The step 702 is preferably performed using a cutting stream (not shown) such as an energy stream (not shown) or a fluid stream (not shown). The preferred energy stream (not shown) comprises focused laser light (not shown), although other suitable electromagnetic or thermal energy streams (not shown) including without limitation cutting torches (not shown) may be used. Preferred fluid streams (not shown) include jets (not shown) of water or other fluids.
Optionally, the method includes the additional step (not shown) of securing the wearstrips (60,65 in Fig. 2) on the upstream and downstream surfaces of the bedplates 10 (Figs. 2-5) and 610 (Fig. 6).
The use of a laser or water jet to form the holes 45 simplifies the manufacture of the bedplates and reduces the both time and cost of manufacture. The method also facilitates the cutting of the non-circular cross-sections of the holes as well as the cutting of the holes at an acute angle from the axis 20 (Figs. 1, 2 and 6), thereby improving the performance of the bedplates.

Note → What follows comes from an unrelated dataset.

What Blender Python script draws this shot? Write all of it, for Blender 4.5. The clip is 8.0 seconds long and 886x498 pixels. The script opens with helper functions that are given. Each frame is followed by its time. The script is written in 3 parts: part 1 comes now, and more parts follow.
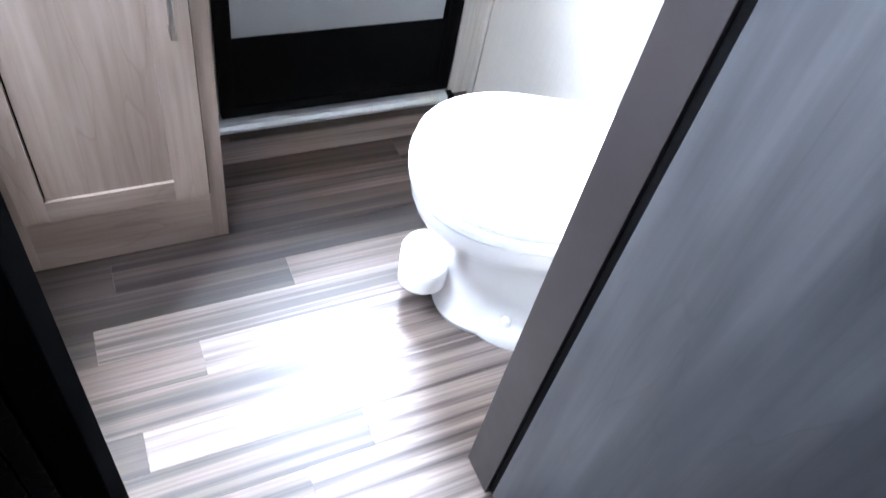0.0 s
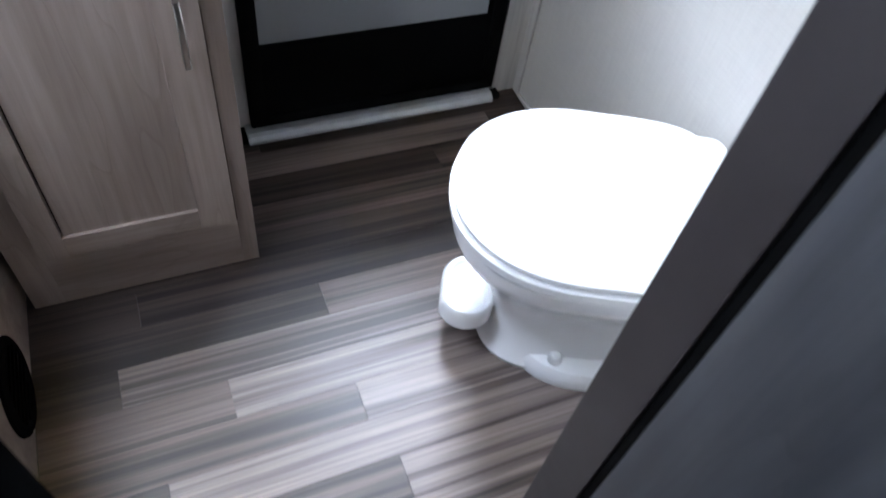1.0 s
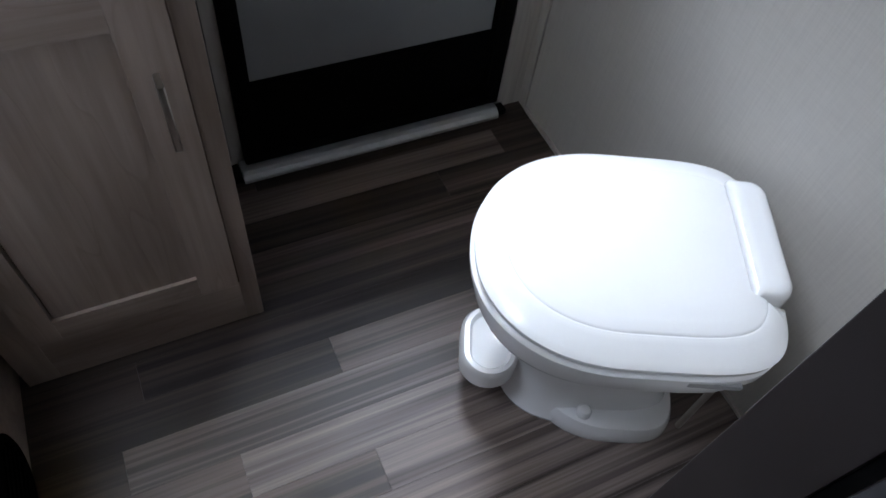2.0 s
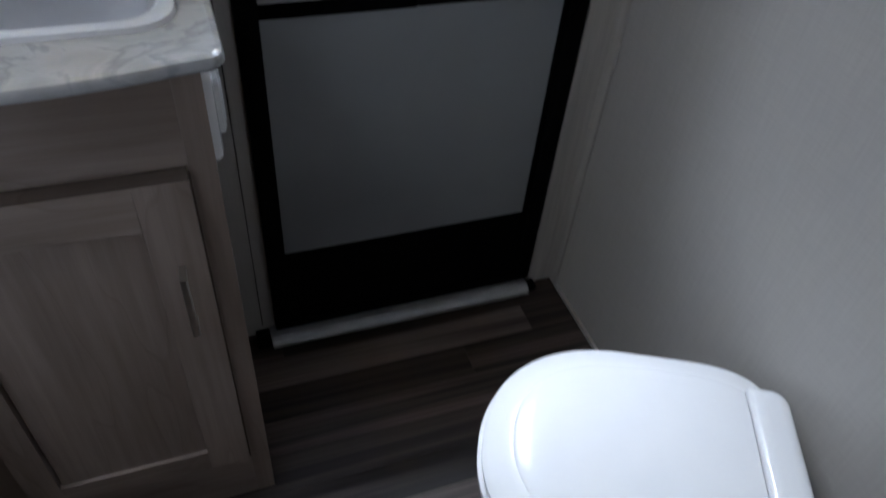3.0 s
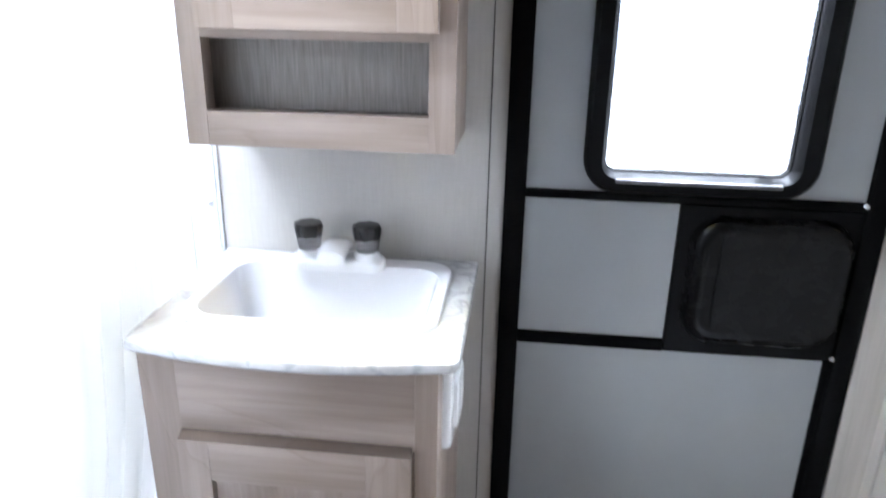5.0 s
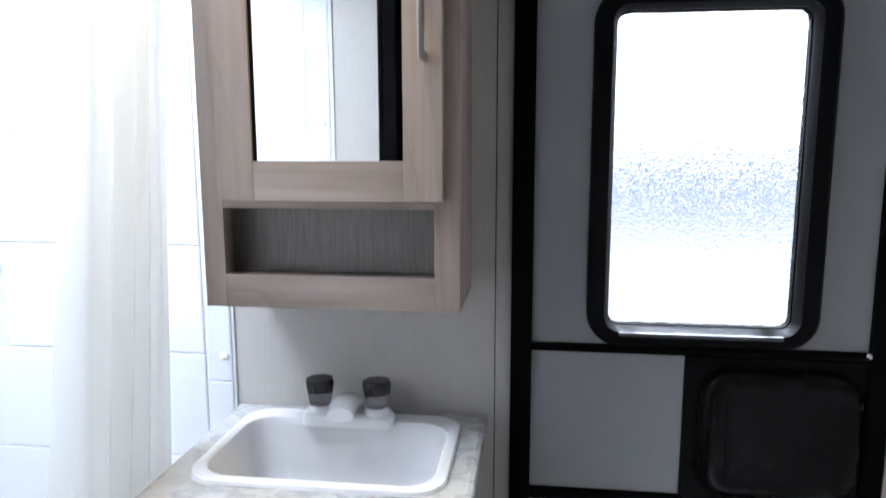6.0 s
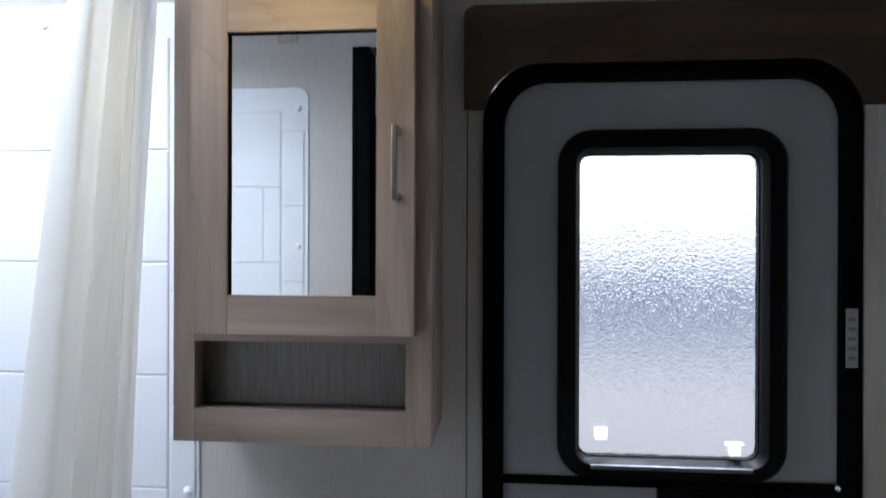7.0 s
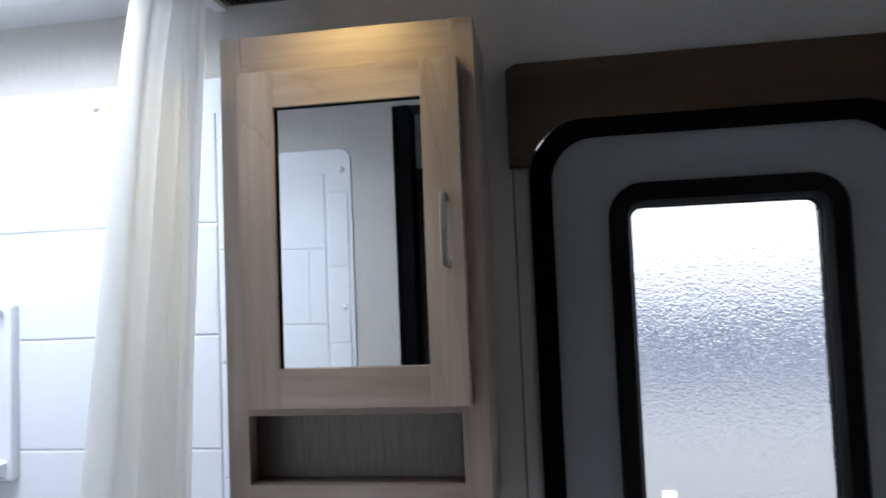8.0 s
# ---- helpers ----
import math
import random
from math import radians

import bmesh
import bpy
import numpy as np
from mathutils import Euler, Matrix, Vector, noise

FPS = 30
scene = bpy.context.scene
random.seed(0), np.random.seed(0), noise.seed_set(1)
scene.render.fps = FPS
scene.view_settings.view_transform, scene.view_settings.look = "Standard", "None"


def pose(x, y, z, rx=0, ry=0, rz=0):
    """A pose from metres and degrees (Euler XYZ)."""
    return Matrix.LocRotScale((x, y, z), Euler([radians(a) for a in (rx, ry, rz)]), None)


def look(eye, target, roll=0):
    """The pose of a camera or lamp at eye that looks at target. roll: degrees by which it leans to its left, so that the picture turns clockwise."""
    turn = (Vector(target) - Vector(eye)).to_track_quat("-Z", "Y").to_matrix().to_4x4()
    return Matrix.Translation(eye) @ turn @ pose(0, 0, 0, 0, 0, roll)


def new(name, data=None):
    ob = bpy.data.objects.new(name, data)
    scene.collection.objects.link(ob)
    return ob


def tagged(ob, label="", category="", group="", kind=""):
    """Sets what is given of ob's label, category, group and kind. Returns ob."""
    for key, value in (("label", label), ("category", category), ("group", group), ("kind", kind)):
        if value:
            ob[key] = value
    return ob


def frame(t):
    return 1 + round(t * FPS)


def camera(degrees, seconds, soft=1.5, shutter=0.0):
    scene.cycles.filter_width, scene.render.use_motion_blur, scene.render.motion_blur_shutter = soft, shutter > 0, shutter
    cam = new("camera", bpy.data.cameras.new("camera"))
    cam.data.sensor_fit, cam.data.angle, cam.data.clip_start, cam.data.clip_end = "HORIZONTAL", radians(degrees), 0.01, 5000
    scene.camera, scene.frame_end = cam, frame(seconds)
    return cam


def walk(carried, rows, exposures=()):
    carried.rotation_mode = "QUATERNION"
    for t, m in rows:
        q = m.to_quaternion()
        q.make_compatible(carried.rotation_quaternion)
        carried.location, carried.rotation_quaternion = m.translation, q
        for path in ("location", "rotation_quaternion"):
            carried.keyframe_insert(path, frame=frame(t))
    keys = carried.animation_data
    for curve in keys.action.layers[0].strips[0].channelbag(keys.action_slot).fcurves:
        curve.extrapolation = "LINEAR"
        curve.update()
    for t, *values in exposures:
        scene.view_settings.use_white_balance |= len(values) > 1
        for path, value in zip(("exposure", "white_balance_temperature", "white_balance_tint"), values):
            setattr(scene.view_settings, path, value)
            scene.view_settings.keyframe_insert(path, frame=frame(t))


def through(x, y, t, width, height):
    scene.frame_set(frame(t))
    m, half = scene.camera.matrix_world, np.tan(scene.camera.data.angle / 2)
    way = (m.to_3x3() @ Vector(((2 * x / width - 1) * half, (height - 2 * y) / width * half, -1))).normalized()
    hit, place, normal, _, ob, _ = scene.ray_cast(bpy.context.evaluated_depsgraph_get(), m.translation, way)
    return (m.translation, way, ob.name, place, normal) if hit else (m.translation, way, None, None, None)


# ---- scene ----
cam = camera(63.7, 8.0, soft=1.6, shutter=0.4)
PATH = [
    (0, (-0.232, -1.475, 1.232), (0.527, -0.368, -0.252), 13.9),
    (0.5, (-0.22, -1.41, 1.247), (0.477, -0.395, -0.32), 12.2),
    (1, (-0.159, -1.314, 1.222), (0.464, -0.236, -0.343), 10.4),
    (1.2, (-0.145, -1.26, 1.239), (0.465, -0.165, -0.32), 10.9),
    (2.3, (-0.117, -1.107, 1.255), (0.497, -0.142, -0.393), 8.8),
    (2.5, (-0.105, -1.104, 1.268), (0.523, -0.075, -0.331), 9.3),
    (3, (-0.06, -1.095, 1.31), (0.513, 0.229, -0.075), 5.9),
    (3.5, (-0.01, -1.11, 1.309), (0.386, 0.409, 0.069), 5.9),
    (4, (0.019, -1.135, 1.315), (0.175, 0.546, 0.243), 3.9),
    (4.5, (0.038, -1.191, 1.349), (0.007, 0.611, 0.482), 3.7),
    (5, (0.042, -1.211, 1.384), (-0.162, 0.656, 0.697), 1.0),
    (5.2, (0.048, -1.213, 1.396), (-0.205, 0.676, 0.788), 0.2),
    (6.3, (0.061, -1.248, 1.433), (-0.182, 0.725, 1.215), -0.6),
    (6.5, (0.06, -1.249, 1.447), (-0.162, 0.732, 1.281), -0.8),
    (7, (0.063, -1.262, 1.46), (-0.124, 0.729, 1.454), 0.2),
    (7.5, (0.057, -1.26, 1.465), (-0.111, 0.73, 1.557), -0.5),
    (8, (0.044, -1.245, 1.495), (-0.251, 0.73, 1.609), -2.3),
]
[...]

Furthermore, the use of a laser or water jet to form the holes enables the cutting of stronger, more wear resistant metals than those typically used in the prior art, thereby permitting the fabrication of thinner bedplates and of bedplates having useful lives longer than those typical in the prior art.

Claims

A pulper extraction bedplate for use in defiberizing stock for making paper, comprising a plate (10) defining first and second planar surfaces (30,35), and a plurality of holes extending from said first planar surface (30) to said second planar surface (35), characterized in that:
said holes (45) have substantially rhombic cross-sections and permit passage of defiberized stock therethrough.
The pulper extraction bedplate as recited in claim 1, wherein said rhombic-shaped hole (45) defines a perimeter where the hole (45) intersects the first planar surface (30) and said perimeter defines a downstream side edge (55).
The pulper extraction bedplate as recited in claim 1 or 2, wherein said plate (10) defines an axis (20) normal to said first and second surfaces (30,35) and wherein major diagonals of said rhombic-shaped holes (45) extend radially relative to said axis (20).
The pulper extraction bedplate as recited in any one of claims 1 to 3, wherein said plate (10) defines an axis (20) normal to said first and second surfaces (30,35) and wherein said holes (45,345) extend at an acute angle with respect to said axis (20).
The pulper extraction bedplate as recited in any preceding claim, wherein said holes (45) are arranged along arcs (90) coincident with anticipated stock flow lines immediately above the first surface (30) of said bedplate and permitting passage of defiberized stock therethrough.